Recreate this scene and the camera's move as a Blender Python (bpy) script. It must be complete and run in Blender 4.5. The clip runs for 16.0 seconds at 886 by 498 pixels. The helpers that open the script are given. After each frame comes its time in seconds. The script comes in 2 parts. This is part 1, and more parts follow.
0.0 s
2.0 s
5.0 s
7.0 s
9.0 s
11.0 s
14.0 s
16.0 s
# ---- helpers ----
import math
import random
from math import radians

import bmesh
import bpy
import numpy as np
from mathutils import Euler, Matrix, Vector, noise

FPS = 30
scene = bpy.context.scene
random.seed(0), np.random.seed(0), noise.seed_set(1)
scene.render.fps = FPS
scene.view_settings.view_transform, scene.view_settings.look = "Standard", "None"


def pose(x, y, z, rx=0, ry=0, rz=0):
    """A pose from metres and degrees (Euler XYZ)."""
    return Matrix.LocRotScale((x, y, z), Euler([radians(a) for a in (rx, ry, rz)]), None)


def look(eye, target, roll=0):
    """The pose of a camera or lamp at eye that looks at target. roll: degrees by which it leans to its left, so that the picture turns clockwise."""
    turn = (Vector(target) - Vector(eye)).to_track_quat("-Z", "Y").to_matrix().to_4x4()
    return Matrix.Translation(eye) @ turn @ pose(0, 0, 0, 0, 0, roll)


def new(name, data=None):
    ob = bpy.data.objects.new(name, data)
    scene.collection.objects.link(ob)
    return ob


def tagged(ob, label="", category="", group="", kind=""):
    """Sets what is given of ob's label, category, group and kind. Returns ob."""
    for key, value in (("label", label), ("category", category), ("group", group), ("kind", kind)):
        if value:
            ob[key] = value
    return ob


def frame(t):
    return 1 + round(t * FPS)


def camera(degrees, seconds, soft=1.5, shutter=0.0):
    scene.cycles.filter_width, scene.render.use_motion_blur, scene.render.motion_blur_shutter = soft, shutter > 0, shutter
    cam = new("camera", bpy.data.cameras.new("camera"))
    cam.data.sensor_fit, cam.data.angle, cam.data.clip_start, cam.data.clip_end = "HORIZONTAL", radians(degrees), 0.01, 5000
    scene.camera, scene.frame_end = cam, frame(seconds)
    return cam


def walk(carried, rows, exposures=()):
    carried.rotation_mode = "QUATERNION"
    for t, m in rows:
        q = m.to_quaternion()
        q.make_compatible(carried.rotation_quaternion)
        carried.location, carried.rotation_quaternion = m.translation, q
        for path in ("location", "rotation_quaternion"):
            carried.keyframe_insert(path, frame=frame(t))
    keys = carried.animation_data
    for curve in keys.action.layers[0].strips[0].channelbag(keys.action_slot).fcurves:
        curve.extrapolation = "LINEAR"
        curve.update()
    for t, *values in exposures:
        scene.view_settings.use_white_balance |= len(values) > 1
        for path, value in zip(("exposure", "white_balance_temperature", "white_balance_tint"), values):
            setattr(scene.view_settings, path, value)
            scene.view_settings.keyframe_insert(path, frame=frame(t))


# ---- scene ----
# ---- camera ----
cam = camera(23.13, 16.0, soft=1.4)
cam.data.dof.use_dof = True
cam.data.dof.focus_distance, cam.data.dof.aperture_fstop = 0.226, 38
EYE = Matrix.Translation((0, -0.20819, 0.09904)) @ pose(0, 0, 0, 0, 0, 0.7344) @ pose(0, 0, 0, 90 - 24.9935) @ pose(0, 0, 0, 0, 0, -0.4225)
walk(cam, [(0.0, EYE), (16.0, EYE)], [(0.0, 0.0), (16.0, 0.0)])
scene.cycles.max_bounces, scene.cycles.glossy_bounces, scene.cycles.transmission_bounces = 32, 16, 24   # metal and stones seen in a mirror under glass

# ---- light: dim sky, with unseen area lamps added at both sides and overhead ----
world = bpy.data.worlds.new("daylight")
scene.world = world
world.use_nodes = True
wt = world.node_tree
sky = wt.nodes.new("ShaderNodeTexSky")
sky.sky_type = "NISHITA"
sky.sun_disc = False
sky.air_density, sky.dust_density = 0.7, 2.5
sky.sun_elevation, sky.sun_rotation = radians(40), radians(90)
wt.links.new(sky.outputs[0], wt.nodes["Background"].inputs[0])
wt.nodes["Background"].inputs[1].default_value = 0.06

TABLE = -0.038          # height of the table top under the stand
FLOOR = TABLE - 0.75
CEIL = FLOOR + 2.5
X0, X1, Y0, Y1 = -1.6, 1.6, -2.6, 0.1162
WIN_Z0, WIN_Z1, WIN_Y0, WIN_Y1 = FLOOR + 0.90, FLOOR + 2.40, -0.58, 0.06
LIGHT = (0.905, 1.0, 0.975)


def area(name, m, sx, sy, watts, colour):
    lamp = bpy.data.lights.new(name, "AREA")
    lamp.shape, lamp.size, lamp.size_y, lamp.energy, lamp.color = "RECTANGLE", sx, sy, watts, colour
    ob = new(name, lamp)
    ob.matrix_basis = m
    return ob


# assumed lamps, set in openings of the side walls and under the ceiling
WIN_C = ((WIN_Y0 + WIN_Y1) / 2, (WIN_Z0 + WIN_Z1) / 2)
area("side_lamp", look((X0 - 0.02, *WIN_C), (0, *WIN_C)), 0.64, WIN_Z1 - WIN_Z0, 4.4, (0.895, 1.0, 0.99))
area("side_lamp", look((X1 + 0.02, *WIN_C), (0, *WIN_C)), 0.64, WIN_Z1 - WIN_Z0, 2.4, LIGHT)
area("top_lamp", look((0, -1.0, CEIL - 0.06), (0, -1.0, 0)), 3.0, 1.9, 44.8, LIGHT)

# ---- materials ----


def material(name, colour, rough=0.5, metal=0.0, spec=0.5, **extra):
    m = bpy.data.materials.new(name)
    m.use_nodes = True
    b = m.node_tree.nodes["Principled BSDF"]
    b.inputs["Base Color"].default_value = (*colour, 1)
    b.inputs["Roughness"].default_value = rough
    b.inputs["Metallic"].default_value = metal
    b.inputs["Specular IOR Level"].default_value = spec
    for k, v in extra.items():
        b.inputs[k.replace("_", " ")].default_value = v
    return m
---
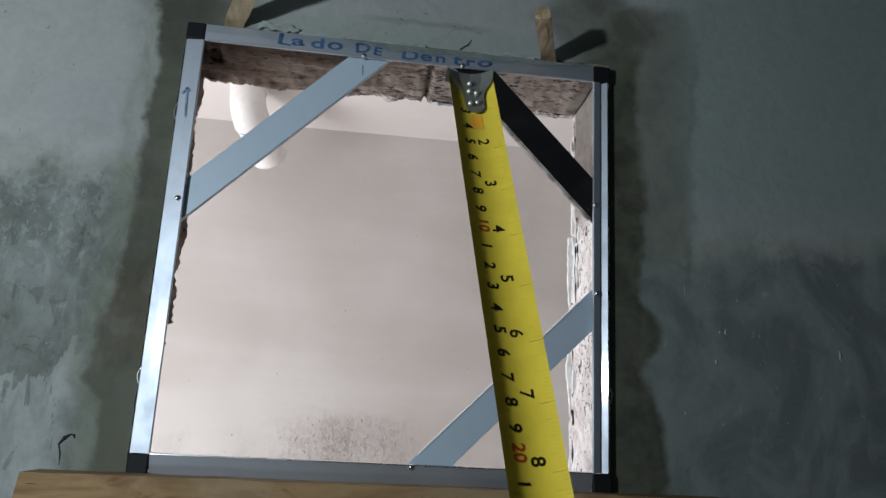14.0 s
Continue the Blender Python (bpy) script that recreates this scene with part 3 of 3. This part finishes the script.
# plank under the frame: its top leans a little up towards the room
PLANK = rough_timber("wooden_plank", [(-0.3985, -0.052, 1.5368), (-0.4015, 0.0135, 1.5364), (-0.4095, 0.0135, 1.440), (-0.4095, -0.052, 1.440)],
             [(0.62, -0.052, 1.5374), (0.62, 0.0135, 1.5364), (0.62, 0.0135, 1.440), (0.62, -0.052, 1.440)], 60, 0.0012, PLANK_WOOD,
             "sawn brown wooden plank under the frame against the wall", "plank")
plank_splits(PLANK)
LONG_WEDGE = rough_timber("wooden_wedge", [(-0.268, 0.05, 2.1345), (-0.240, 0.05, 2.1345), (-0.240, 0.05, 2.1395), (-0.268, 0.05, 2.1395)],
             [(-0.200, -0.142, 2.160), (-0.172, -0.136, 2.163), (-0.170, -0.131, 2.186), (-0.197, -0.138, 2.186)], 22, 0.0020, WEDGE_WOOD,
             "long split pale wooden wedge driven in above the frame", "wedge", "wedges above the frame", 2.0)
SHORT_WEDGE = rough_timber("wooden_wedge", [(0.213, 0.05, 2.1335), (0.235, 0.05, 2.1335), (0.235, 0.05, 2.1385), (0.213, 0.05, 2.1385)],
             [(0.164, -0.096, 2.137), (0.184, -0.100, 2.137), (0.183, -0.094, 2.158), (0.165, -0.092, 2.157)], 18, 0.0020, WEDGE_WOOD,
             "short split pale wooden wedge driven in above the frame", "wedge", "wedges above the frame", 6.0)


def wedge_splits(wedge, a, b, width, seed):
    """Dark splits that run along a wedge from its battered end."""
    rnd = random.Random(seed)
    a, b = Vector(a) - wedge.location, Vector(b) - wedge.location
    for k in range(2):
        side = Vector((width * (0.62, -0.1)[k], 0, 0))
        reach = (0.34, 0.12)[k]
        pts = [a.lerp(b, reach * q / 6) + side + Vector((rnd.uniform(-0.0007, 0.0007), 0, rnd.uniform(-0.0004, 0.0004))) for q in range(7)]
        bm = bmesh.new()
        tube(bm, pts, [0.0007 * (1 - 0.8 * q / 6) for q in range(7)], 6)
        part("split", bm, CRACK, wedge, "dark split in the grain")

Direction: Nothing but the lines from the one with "ob = bpy.data.objects.new(name, data)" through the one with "for key, value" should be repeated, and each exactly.

Full answer:
    ob = bpy.data.objects.new(name, data)
    scene.collection.objects.link(ob)
    return ob


def tagged(ob, label="", category="", group="", kind=""):
    """Sets what is given of ob's label, category, group and kind. Returns ob."""
    for key, value in (("label", label), ("category", category), ("group", group), ("kind", kind)):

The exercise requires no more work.